Our current editing process is [redact horrifying description of tedious, overly elaborate, appallingly inefficient approach] because of [management | external factors | acquisitions | lack of training]+.
Localization is [a problem | a disaster | out of the question].
In all cases, the workflow was originally set up for print/PDF production. Most datasheet creators strive to keep page counts as low as possible (because these documents are or were being printed in large numbers). As a result, elaborate page layouts and formatting exceptions are, well, unexceptional.
In every case, some further investigation resulted in the discovery of a database, usually owned by product management, that was the theoretical source of the information in the datasheets. In no case was there any programmatic connection to the database—there was copying and pasting, there was export to Excel, and there was more than one case where the datasheet people did not even have access to the database.

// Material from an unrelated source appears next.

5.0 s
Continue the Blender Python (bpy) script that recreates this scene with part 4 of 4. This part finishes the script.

In a perfect world, these datasheets should be completely automated. The specifications and other raw data could be exported from the product management database, and the narrative content (such as detailed product descriptions) would be added to the data.

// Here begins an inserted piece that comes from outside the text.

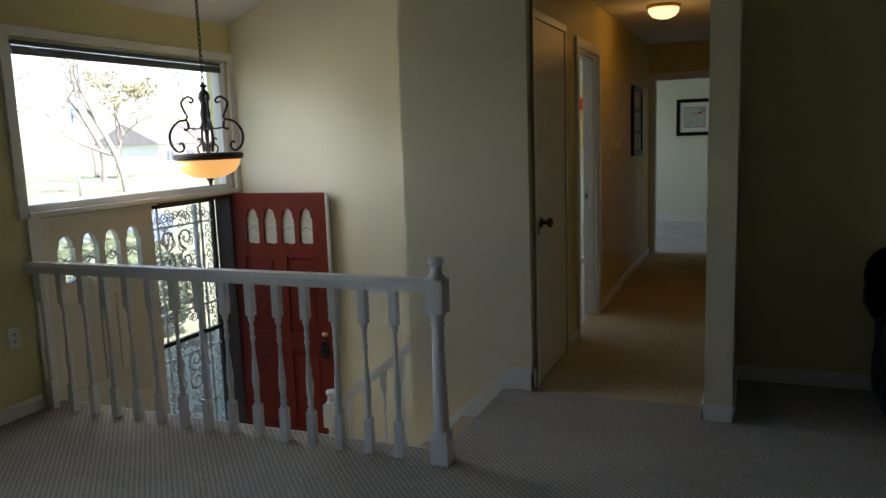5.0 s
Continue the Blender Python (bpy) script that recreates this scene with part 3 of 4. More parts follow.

In practice, only one of our customers was able to achieve that level of automation. Not coincidentally, this was the customer who a) had the most complete information in their datasheets and b) gave the lowest priority to PDF output. (They built a database and then used the information from the content files as input for the database.)

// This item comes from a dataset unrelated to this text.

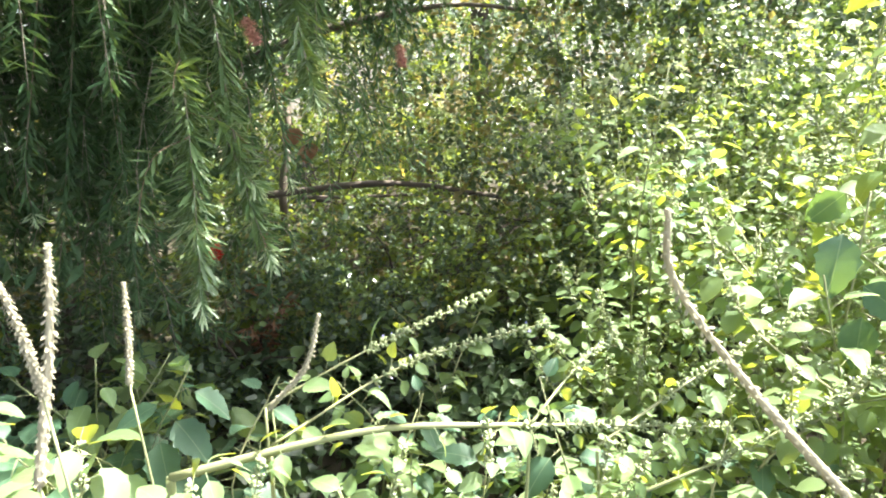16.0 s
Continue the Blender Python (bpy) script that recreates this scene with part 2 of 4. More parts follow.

For the others, we had a few obstacles to complete automation:
- Inconsistent formatting for the datasheets. Copyfitting and page count reduction was (and is) given priority over formatting consistency.
- Incomplete databases. Although there was information in the product management database, it was incomplete and in some cases incorrect. The datasheets, which were maintained by hand, had more accurate information than the database.
- Unwillingness or inability to make drastic workflow changes. In some cases, the new workflow had to accommodate the skills and interests of the current staff. In other words, we could not introduce new tools and technologies because of this constraint. That, in turn, meant that our ability to automate the workflow was limited by what could be done within the current toolset.
With all that in mind, we did build some really interesting datasheet solutions, including the following:
- A scripted solution to convert unstructured FrameMaker to a format that could be imported into a database.
- A solution that updated content in a page layout application with data from a database.
You’ll notice that none of these solutions involve XML. All of them involve, however, involve making more intelligent content—the source files are more than just static representations of what ends up on the printed page. I expect that a move to XML will be phase two for some of these projects, as the importance of the PDF output diminishes.